Understanding of LSTM can be a bit challenging, I recommend you to take one step at a time and move to next part only when you are comfortable with the previous one. By the end of this article you will have a good understanding of LSTM and when they should be preferred over RNN.
Long short term memory (LSTM) is a special type of Recurrent Neural Network (RNN), RNN is a type of Neural Network in which output from the previous step are fed as input to the current step. RNN is used mainly in time series forecasting problems.
The major appeal behind RNN is the usage of previous values to predict the present values, but RNN suffers from a drawback , as the number of previous value increases RNN tends to perform poorly. It could be clear with the help of an example: “The fishes are in the water” , if we want to predict the last word from the sentence which is water, we can predict it from the given sentence and no further context is needed, in these cases the gap is small and RNN performs well. RNN performs well in short-term dependency.

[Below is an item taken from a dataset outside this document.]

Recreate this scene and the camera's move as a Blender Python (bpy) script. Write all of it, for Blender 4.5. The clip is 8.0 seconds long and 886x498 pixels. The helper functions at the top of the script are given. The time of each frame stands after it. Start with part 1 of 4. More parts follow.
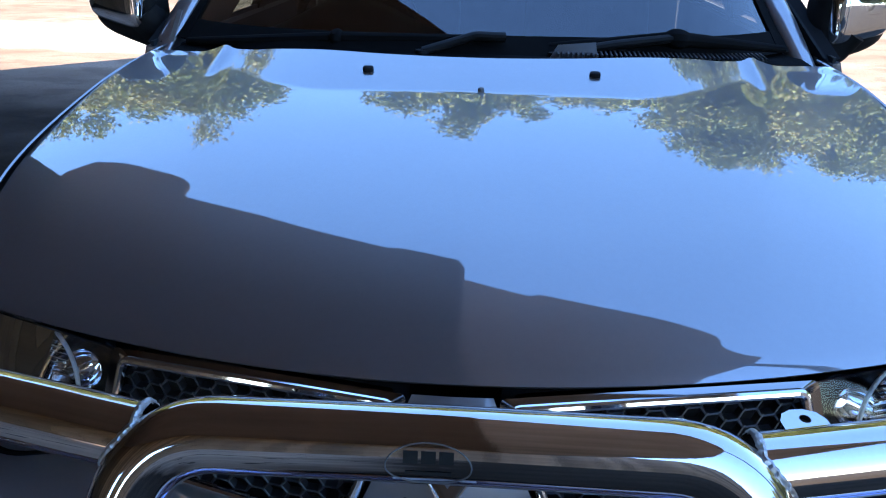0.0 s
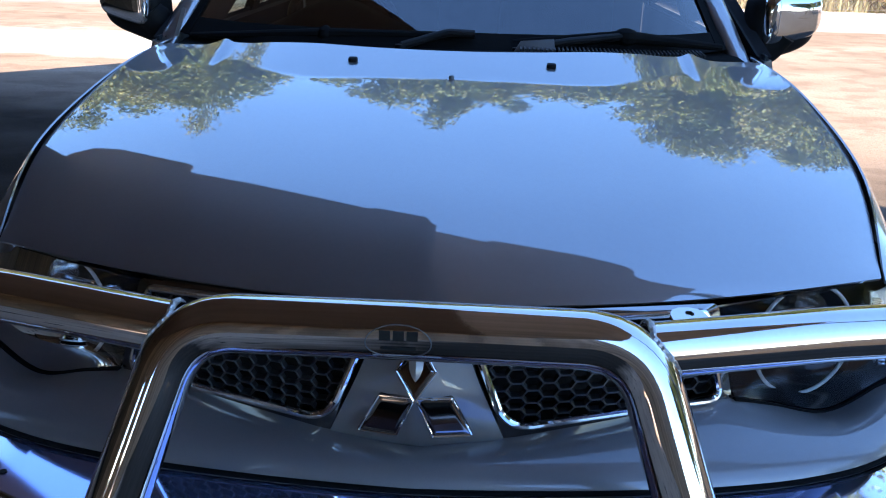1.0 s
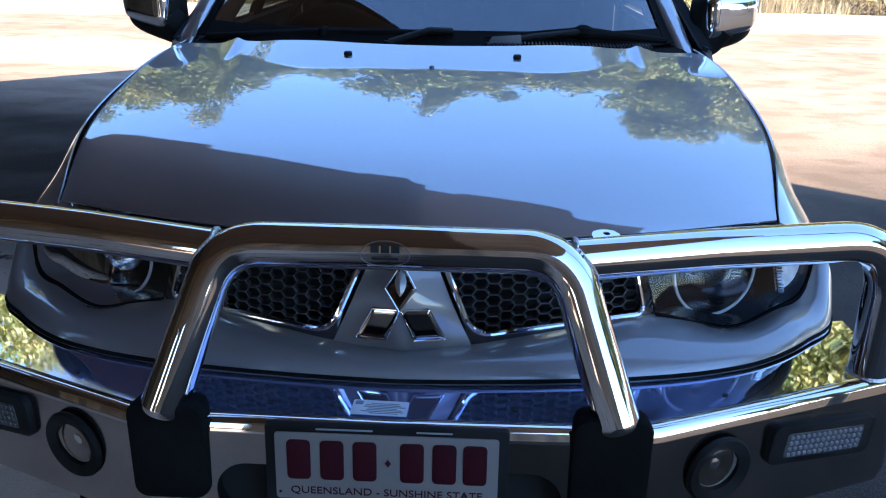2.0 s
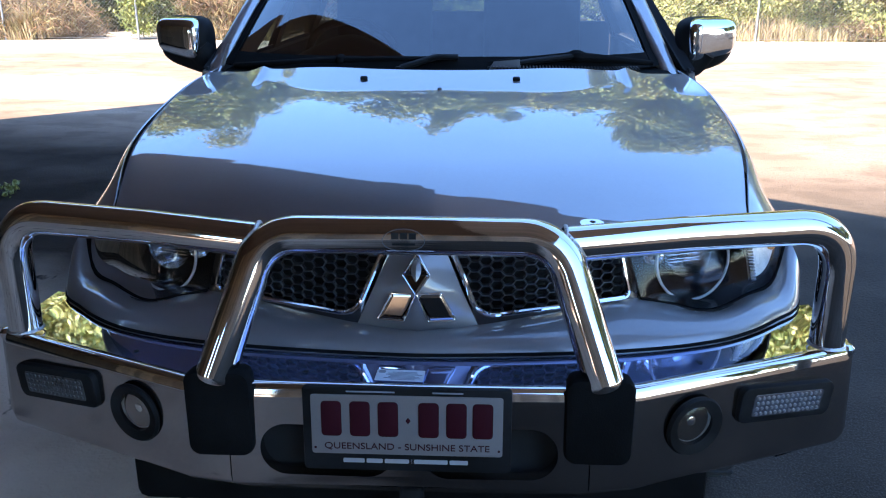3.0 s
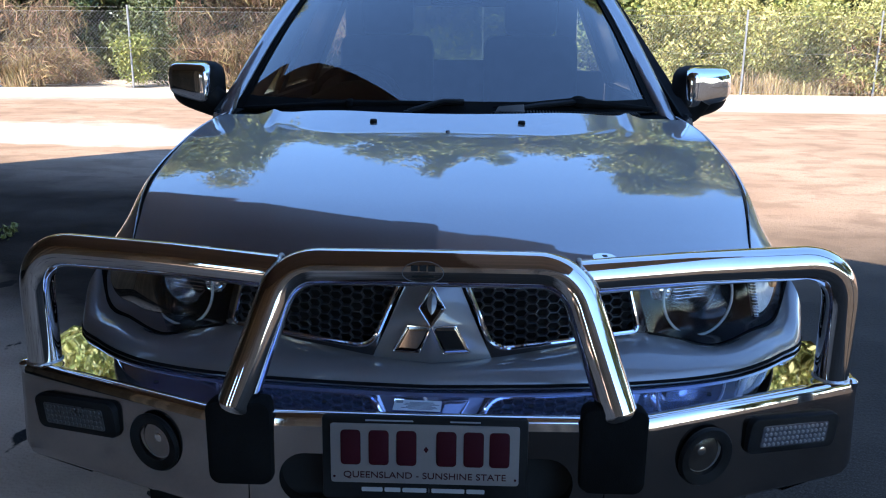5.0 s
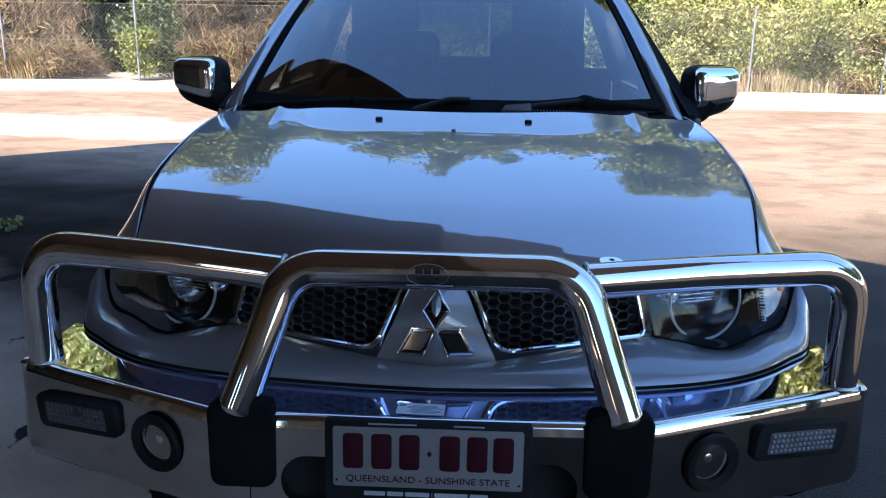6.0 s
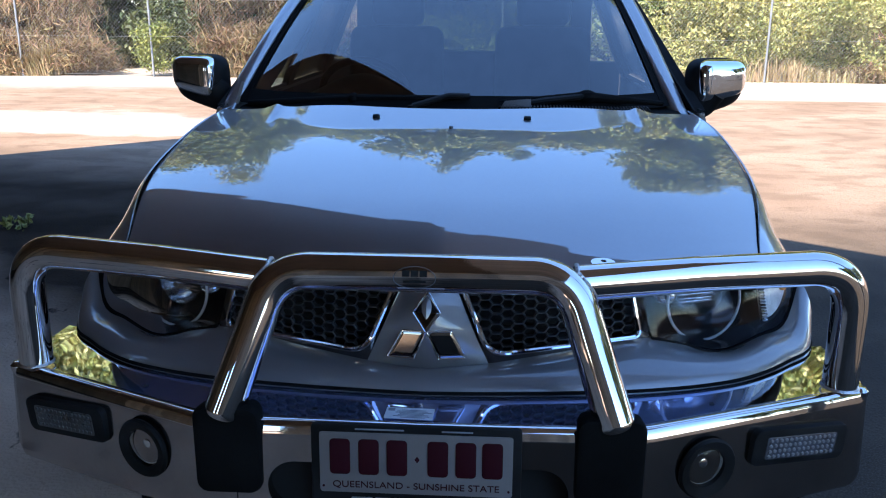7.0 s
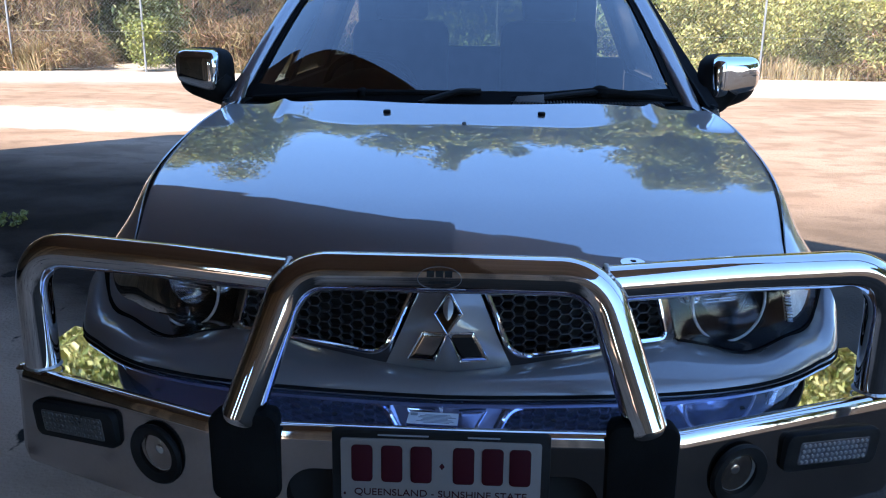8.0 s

In case of long term dependency the performance of RNN is not good and RNN becomes unable to learn to connect information. “I grew up in German.. I speak fluent German” , in the above language model if we want to predict the last word we need more previous layer and the gap grows so RNN fails.
To overcome the shortcomings of RNN, especially those of vanishing gradient,LSTM was introduced, LSTM was designed to avoid long term dependency problem, remembering information for long period of time is their default behaviour.
RNN only has a single tanh layer in its structure, while LSTM structure consist of 4 intersecting layers.